■ **Input**
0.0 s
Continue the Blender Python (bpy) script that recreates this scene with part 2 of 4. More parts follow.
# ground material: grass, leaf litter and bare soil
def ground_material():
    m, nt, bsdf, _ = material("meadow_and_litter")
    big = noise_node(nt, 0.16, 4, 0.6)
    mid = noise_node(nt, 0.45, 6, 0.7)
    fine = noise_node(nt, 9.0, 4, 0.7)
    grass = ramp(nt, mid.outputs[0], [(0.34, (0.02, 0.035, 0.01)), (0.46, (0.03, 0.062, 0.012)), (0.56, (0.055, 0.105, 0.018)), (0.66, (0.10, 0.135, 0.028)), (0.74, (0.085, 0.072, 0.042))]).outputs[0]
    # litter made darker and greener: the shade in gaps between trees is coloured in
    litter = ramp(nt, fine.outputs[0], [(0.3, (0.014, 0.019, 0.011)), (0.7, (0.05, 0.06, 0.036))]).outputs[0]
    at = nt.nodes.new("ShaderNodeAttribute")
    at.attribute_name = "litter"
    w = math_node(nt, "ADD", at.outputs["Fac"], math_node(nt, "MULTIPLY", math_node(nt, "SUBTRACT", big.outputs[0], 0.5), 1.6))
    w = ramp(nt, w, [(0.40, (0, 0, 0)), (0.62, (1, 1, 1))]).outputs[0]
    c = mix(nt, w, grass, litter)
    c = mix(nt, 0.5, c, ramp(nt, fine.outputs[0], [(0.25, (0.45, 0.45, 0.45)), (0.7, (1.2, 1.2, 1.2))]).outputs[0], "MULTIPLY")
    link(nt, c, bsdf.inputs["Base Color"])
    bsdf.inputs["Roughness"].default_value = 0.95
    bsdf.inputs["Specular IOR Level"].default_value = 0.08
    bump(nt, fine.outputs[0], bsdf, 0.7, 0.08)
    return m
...
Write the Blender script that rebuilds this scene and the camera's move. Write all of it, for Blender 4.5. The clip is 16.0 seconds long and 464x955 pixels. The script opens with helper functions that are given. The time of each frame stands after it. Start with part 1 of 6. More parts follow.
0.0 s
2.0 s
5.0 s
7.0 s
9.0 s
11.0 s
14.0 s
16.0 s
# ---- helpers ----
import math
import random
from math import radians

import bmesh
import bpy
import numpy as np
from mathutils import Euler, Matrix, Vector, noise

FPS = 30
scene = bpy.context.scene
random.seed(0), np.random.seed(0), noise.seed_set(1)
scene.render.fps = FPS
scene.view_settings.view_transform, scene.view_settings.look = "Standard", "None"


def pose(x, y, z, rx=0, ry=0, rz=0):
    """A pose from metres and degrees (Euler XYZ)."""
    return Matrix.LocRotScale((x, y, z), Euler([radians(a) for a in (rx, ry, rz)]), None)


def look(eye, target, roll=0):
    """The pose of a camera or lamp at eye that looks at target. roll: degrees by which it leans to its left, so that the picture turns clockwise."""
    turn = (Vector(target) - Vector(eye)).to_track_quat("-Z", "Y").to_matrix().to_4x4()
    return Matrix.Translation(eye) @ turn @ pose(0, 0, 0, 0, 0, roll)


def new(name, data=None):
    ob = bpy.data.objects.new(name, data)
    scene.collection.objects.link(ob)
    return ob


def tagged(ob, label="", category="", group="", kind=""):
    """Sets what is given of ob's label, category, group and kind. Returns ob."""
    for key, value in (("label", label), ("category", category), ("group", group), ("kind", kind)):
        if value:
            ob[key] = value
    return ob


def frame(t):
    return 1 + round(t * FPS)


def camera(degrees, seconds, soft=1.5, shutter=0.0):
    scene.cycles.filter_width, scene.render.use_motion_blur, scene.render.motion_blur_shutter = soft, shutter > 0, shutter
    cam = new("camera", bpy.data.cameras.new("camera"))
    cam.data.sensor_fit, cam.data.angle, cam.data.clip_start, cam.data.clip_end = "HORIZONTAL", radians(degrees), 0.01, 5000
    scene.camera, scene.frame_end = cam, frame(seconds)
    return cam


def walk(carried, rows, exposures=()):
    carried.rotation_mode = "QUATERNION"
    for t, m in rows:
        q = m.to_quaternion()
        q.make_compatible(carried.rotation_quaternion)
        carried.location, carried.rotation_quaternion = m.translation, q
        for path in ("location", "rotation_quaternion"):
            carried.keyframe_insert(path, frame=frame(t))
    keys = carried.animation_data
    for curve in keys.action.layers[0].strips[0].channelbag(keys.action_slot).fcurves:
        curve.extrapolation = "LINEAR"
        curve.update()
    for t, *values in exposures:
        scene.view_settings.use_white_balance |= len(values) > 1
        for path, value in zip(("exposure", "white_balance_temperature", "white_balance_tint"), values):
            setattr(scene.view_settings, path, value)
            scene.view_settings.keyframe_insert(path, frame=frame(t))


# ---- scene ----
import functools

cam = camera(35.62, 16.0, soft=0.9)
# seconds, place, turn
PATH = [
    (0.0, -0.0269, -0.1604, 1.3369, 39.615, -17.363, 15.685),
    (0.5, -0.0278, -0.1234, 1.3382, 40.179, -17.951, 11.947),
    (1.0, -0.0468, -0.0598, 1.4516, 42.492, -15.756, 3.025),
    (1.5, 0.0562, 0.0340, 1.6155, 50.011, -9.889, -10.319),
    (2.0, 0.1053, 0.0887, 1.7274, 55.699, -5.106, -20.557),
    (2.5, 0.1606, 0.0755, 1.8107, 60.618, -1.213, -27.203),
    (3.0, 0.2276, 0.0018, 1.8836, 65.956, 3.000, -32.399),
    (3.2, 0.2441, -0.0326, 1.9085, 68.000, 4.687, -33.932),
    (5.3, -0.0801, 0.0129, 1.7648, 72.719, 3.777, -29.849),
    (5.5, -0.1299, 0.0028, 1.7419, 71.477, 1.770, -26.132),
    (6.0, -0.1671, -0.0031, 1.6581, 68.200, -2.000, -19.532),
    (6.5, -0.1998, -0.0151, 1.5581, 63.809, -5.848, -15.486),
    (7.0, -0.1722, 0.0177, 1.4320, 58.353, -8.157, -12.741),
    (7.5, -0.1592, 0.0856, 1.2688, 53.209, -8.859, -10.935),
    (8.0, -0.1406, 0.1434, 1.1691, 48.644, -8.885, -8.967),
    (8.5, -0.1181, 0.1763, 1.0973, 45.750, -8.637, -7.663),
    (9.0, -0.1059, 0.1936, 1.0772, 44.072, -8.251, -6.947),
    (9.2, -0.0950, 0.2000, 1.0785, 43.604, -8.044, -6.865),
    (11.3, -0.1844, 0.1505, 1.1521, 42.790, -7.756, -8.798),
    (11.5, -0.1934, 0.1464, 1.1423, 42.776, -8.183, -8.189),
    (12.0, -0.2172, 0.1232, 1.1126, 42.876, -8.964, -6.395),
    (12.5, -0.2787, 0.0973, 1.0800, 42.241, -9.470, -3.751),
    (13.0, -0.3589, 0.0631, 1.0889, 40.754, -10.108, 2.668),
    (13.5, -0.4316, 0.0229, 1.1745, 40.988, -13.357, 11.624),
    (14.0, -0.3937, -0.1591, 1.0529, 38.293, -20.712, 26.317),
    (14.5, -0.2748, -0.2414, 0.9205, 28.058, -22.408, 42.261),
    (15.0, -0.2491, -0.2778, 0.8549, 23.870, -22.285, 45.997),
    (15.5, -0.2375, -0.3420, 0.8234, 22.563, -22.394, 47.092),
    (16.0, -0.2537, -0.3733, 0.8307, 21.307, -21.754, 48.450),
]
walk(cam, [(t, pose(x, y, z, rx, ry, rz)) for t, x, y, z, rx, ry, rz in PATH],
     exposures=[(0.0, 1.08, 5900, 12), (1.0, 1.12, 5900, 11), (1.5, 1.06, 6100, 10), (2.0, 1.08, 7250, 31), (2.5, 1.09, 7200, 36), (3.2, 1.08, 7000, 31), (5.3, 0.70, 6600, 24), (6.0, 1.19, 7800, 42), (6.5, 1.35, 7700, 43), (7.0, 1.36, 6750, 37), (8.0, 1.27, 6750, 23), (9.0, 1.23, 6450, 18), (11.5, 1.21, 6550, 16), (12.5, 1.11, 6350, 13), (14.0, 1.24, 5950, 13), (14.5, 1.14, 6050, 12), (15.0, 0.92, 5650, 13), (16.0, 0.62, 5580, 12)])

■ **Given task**
Report every line in the data above in which the word "None" appears.

■ **Task response**
scene.view_settings.view_transform, scene.view_settings.look = "Standard", "None"
    return Matrix.LocRotScale((x, y, z), Euler([radians(a) for a in (rx, ry, rz)]), None)
def new(name, data=None):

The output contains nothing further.